The Artura, then, was the turnaround car and remained that way despite its launch being pushed back and back due to ongoing issues with its state-of-the-art electronics. But when finally launched, its prospects were done no favours by what was euphemistically described by Autocar as ‘a thermal incident’ at the Ascari race resort. Reports of Arturas bursting into flames were wildly exaggerated but the damage was done.
And yet, despite it all, I am optimistic for the future of the company, and for several reasons. The first is new boss Michael Leiters, who is a very heavy hitter indeed, an engineer responsible for the Porsche Cayenne and most of Ferrari’s world-beating current line-up. When I asked him to name his first priority for the company, he named three: “quality, quality and quality”. He pulls no punches when discussing McLaren’s recent woes – easier when none of them happened on his watch – and has a clear vision for its future, at the front and centre of which lies, wait for it, an SUV.

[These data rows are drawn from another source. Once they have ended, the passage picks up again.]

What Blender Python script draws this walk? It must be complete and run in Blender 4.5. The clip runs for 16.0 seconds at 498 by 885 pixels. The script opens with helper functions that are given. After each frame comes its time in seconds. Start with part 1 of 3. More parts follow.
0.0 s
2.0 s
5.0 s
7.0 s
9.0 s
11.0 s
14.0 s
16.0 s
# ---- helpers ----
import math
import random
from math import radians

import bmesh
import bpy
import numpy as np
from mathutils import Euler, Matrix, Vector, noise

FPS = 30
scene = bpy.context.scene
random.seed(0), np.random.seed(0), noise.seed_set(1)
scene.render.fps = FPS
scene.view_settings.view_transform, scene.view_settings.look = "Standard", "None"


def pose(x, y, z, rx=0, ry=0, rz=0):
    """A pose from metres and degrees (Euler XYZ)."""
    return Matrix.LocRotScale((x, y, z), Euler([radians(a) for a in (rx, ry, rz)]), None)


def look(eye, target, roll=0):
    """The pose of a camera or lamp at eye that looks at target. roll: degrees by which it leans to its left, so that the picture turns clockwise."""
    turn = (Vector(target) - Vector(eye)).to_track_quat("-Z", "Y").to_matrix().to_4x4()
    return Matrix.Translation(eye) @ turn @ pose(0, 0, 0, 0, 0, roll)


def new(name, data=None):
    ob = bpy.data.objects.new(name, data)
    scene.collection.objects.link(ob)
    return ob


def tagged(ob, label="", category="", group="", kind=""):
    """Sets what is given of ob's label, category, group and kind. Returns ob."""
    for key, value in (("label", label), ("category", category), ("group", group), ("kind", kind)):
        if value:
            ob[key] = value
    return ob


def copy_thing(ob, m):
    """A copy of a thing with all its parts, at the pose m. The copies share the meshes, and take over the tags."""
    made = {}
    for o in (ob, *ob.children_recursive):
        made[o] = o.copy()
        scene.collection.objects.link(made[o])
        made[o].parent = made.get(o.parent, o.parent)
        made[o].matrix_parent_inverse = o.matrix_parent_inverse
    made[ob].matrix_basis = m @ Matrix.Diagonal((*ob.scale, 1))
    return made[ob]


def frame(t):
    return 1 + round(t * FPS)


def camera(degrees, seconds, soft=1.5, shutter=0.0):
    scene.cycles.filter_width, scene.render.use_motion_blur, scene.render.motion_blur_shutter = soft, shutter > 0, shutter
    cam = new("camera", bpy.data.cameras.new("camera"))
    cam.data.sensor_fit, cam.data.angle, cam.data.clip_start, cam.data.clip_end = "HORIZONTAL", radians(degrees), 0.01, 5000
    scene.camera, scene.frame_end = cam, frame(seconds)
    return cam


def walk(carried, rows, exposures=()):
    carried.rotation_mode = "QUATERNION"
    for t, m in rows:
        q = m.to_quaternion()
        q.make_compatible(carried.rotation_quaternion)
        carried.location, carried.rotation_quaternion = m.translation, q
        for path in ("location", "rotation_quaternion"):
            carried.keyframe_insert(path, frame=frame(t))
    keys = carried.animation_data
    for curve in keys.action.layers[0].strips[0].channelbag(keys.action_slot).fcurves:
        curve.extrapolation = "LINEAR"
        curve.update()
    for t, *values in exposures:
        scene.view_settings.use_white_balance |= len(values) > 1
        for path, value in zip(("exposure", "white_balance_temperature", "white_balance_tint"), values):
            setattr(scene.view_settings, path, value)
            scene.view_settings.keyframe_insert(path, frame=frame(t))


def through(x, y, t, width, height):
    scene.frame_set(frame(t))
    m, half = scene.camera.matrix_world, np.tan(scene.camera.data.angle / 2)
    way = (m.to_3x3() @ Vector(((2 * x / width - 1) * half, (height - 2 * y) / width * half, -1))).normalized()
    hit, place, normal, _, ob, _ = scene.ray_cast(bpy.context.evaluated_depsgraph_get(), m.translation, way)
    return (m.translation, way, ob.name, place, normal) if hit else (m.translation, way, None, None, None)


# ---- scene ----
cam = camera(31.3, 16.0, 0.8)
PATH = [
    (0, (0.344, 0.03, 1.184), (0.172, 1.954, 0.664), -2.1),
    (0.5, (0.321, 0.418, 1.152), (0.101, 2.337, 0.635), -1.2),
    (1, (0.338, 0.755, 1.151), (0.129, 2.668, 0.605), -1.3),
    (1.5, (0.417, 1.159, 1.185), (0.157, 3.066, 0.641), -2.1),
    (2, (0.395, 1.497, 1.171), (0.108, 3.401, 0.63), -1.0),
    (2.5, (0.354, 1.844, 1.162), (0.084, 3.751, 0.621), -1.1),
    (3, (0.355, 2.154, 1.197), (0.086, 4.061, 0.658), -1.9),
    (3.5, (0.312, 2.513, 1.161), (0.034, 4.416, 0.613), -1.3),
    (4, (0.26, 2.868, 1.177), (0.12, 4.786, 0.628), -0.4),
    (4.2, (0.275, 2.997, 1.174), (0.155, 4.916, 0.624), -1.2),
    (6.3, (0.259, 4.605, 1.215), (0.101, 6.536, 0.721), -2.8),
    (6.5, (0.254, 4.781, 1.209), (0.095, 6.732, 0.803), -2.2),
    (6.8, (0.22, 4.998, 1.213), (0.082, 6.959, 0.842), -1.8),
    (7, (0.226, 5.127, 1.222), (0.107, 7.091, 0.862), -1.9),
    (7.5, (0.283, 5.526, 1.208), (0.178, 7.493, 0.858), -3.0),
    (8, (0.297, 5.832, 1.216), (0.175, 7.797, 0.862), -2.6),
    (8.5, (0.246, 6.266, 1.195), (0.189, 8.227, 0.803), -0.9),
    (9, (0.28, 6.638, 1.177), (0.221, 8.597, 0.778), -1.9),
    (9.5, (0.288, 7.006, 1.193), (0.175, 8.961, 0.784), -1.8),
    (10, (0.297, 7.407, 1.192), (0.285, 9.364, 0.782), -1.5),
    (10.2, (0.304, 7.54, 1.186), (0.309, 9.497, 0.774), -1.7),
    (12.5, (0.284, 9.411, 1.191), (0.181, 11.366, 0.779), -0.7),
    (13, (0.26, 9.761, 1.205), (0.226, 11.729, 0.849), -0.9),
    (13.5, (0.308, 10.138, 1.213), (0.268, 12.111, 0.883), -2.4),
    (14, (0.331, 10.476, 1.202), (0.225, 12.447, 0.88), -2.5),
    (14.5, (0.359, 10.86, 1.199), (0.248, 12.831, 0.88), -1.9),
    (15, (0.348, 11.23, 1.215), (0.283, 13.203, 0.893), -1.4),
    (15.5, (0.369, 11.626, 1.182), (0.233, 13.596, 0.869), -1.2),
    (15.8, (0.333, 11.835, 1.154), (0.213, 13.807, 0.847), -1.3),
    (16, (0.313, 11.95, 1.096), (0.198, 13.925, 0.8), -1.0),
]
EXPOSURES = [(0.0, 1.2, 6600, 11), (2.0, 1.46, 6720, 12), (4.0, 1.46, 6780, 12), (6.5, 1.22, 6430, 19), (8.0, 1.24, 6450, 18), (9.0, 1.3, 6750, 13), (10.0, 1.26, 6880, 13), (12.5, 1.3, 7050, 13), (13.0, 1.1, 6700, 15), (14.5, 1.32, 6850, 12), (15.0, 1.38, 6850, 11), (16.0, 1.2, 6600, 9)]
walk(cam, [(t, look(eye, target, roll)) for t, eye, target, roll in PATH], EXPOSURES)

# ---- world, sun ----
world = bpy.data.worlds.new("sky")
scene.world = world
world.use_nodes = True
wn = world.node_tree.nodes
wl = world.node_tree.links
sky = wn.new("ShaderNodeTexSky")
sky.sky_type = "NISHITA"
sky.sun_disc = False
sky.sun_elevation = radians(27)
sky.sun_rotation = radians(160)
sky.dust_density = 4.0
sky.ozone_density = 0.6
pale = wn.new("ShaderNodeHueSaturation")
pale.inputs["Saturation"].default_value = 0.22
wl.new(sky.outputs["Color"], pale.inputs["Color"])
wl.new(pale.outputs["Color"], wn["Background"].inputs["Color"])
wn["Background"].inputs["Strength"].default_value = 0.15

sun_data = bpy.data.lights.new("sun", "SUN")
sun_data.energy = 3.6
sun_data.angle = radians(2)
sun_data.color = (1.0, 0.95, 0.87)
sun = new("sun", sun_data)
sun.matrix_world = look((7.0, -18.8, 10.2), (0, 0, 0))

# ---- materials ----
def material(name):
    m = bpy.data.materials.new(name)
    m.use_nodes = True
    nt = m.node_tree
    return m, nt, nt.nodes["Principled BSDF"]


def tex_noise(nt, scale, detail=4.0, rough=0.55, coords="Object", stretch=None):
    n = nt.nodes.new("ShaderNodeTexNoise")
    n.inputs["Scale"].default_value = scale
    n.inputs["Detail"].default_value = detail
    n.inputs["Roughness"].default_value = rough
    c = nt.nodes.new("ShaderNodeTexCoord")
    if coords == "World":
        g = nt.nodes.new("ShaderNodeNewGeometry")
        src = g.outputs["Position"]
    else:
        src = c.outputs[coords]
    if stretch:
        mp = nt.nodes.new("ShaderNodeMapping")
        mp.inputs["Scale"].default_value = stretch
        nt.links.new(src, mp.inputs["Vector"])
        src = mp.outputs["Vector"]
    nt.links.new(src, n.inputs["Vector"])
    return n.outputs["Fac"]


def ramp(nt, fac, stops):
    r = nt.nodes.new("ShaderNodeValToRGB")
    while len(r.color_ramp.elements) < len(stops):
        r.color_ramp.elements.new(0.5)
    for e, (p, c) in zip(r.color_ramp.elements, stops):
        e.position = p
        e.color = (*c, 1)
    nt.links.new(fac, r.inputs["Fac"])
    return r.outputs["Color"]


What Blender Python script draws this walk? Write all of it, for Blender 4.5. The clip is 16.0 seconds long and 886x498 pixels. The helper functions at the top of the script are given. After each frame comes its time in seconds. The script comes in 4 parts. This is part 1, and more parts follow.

This is as large a volte face as that performed by Ferrari whose position on this subject flipped from the essentially ‘over my dead body’ stance of Luca di Montezemolo to numero uno priority when he was replaced by the late Sergio Marchionne. I’ll be driving the result, the Purosangue, next month.
A McLaren SUV? Yours will not be the only lip arching north at the thought. But really it shouldn’t. The point so brilliantly pioneered by Leiters and his team at Porsche all those years ago is that SUVs are golden geese: by defying decades of industry wisdom that said you could sell a lot of cars for a small margin or vice-versa but never both, he helped turn Porsche into the most profitable car company of them all.
But how? I still regard one of the most astonishing engineering accomplishments of the modern motor industry the fact that Aston Martin built the DBX on a brand new bespoke platform in a brand new bespoke factory with, so far as I am aware, no quality control horror stories resulting. When this also amounted to sound financial sense is another question entirely. All I can tell you is that when I asked Leiters if he fancied the same approach, I wouldn’t say he laughed in my face, but he made it as clear as can be that would not be a road he’d be going down.